Russология. Путь в сумасшествие - страница 33



– Отец?

– Он самый! Дом твой – наш был, дом дворянский. Дом забрали. Гад Квашнин забрал, пьянь-голь, в бок маузер, давай! Храм рушил, убивал, гад; комиссарил… Мы, Закваскины, – дворяне… – Он, икнув, прошёл в дом, выпил, став спиной ко мне, из кружки и вернулся – врать про сына, что «по зонам да по зонам, а герой в итоге». (Говорили, раз стащил тот сын мопед и сел за кражи – в лад с отцом, сидевшим при Хрущёве, а потом при Брежневе).

Дом в Квасовке записан был на Нику, на жену мою, чтоб я имел свободу в здешних мыслимых коллизиях, какой лишился бы, зовись Квашнин. Ведь в этом случае я возбудил бы токи чувств: симпатий или антипатий здешних жителей, – чем и вовлекся бы в итоге в отношения; а как чужой «Рогожский» – я в сторонке, наособь. Я слушал пьяного соседа ради некаких возможных новых сведений о предках, но с брезгливостью к облыжным выдумкам, ведь ложь – их суть.

– Закваскины, с дворян мы, – врал Закваскин. – Гад Квашнин тут комиссарил!.. Батя мой был кавалер. Георгия Святого!! Квашнины – те были крепостные. Наши также были мельницы, колбасные, завод кирпичный, сёла… Что молчишь? Знай раньше, при советах-коммуняках, то донёс бы враз? в ГэБэ? – Он зло толкнул меня. – Знал бар ты в жизни? Знал? Не знал… Сын едет! Понял, нет? В хибаре встречу, не в отцовом доме. Продала тебе Степановна наш дом потомственный! Дочь, ныла, требует, болезнь, скулила… Дура! Был бухгалтер – иждивенила, ходила фрёй. Вдруг – хер; второй отсидкой фáрты кончились: шиш с маслом, жили с ней подворьем. Пенсия – рубли. Хоть сдохни, а не жизнь! – Он посморкался. – Батю бы!.. Он внука не видал. Загнулся. Он в гулаг, по Солженицыну, попал, сдох в хворях и не дóжил, что любимый внук его министр. Сын, глянь, гербы шлёт! Понял? – Он тряс бланком. – Малый, внял?

Бланк был действительно казённый, с реквизитами Госдумы.

– Правит, стало быть, Россией! – возгласил дед, супясь. – Думал, в тюрьмах. Ан, во власти… Что, приехал? Значит, здравствуйте. Зашёл надысь к тебе; там сын твой в снег играет, лепит крепость. Раз приехал, слава богу! Зиму дом стерёг, ворьё гнал! Как иначе? Порастащат… Хошь не хошь, плати за стражу. Мало ли забот? Хоть лиственки снесли бы, запросто. Кто спас? Закваскин дом и сад твой спас. Плати и помни.

– Мне сказали.

– Врёт Магнатик. – Дед насупился. – Трепач Магнатик твой, спроси ты хоть кого… Вон, Гришку спрашивай хоть Заговея… Дай полста.

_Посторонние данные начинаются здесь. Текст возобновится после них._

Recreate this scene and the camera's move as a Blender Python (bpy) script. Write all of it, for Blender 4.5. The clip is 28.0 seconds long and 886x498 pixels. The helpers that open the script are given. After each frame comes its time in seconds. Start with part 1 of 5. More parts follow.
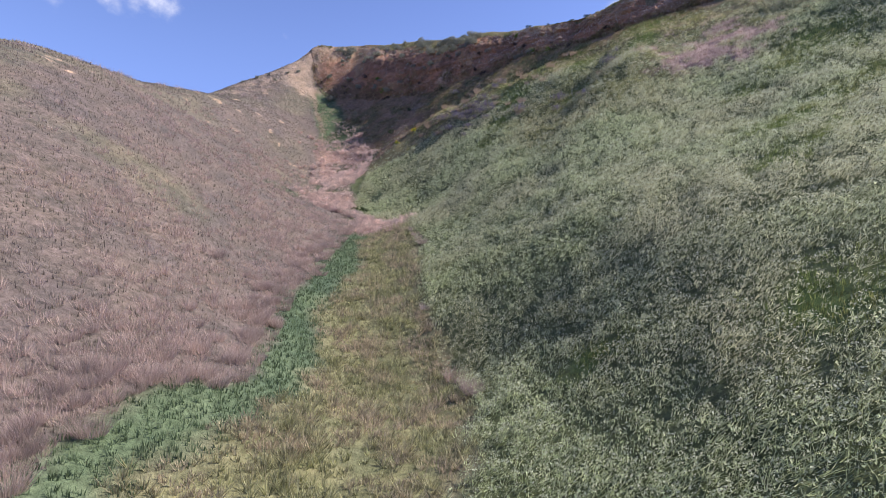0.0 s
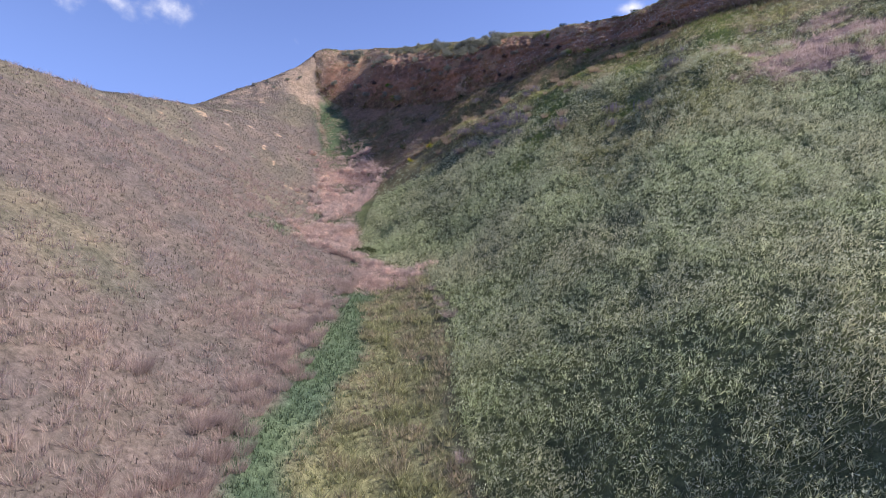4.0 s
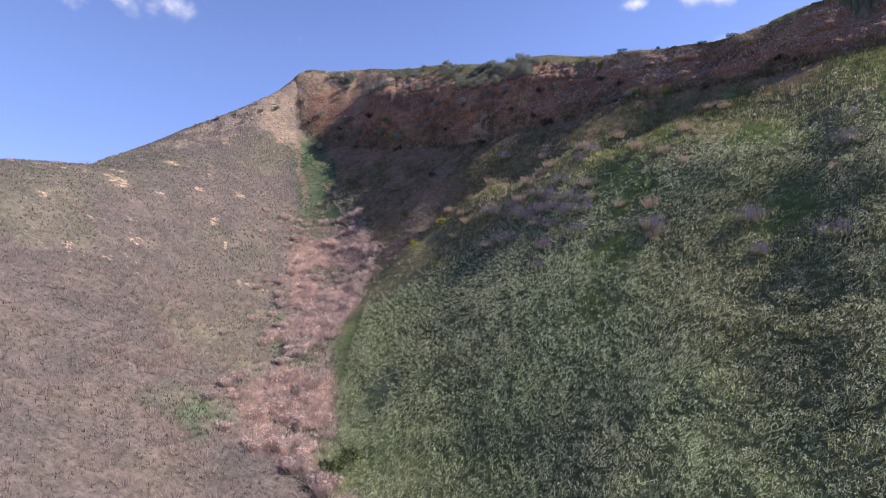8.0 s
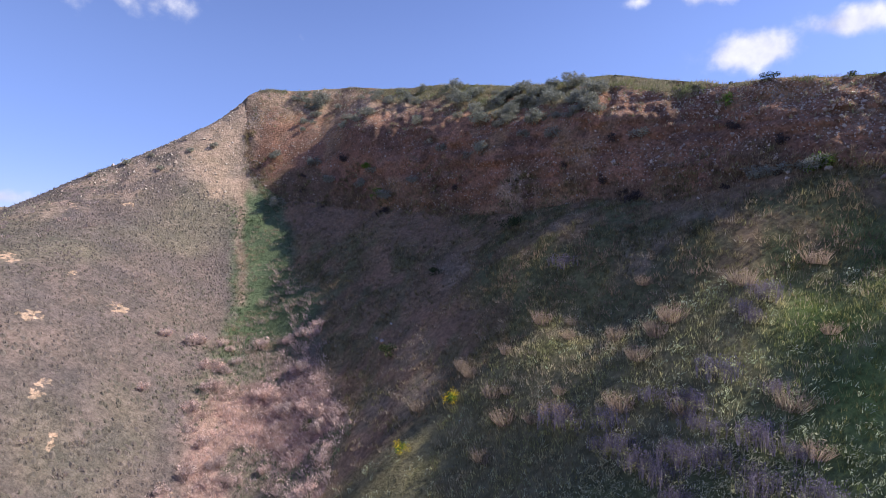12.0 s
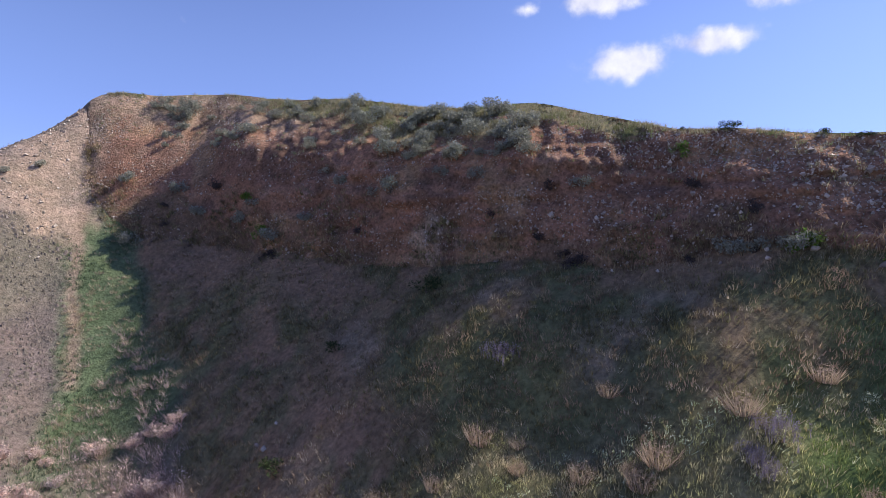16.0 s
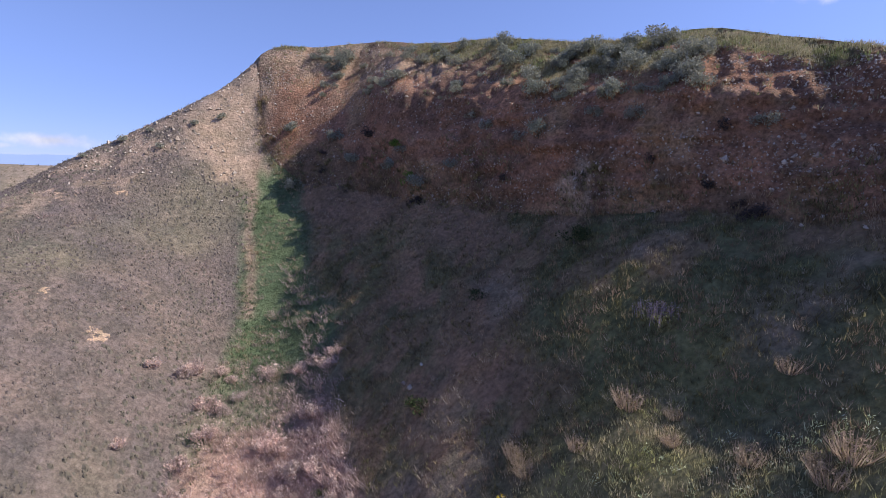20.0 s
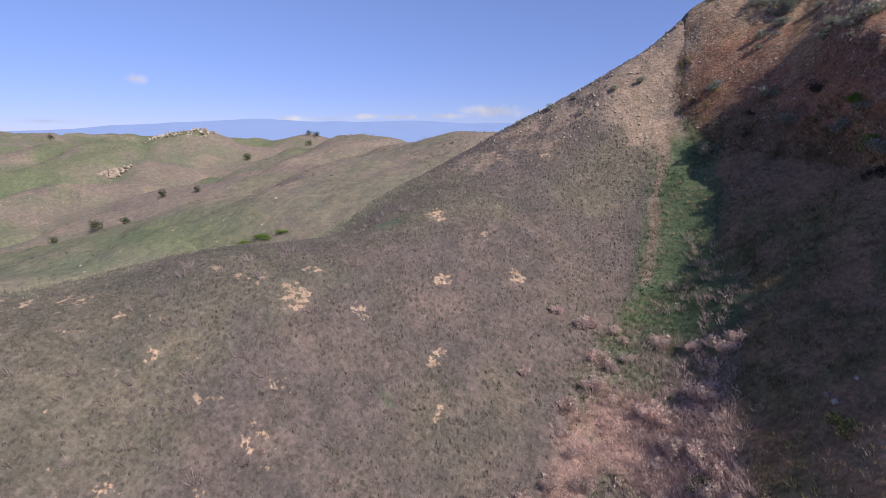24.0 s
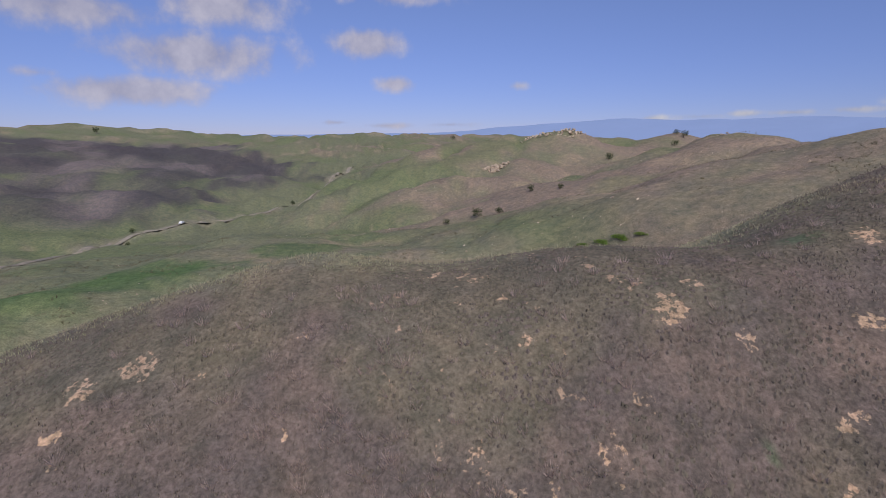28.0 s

Стеречь избу я не обязывал: ходили воры и грабители ночами, это первое, а во-вторых, уж если бы пришли – что немощный и старый сторож? изобьют, а то прикончат; в-третьих, сам Закваскин вороват. Дав плуту пятьдесят рублей, я зашагал прочь, слушая, что он теперь съестного купит, «нажил» караульной службой «грош».

– Ну, ты бывай в дому, что я сберёг, сосед!

– Юнцы прошли, – я вспомнил. – Не встречались?

Он нёс ересь.

Я не слушал, проткнут болью, чувствуя, как все тревоги схлынули и я впал в сферу истин. Мысли гасли, обрывались; я желал лишь одного: избегнуть тьмы, наползшей сверху, снизу, сбоку, пусть в глаза блистало солнце. Сгорбленность ли, чернота глазниц, стон боли – парень с вещмешком, что шёл в Мансарово, в испуге отшатнулся от меня. Тропой, которая осталась от надпойменной, засыпанной сугробами дороги, я направился в разлог (за ним Тенявино), к последнему жилищу Квасовки при белом полированном, – я взял за цель его, – крыльцом. Такое же и у Закваскина.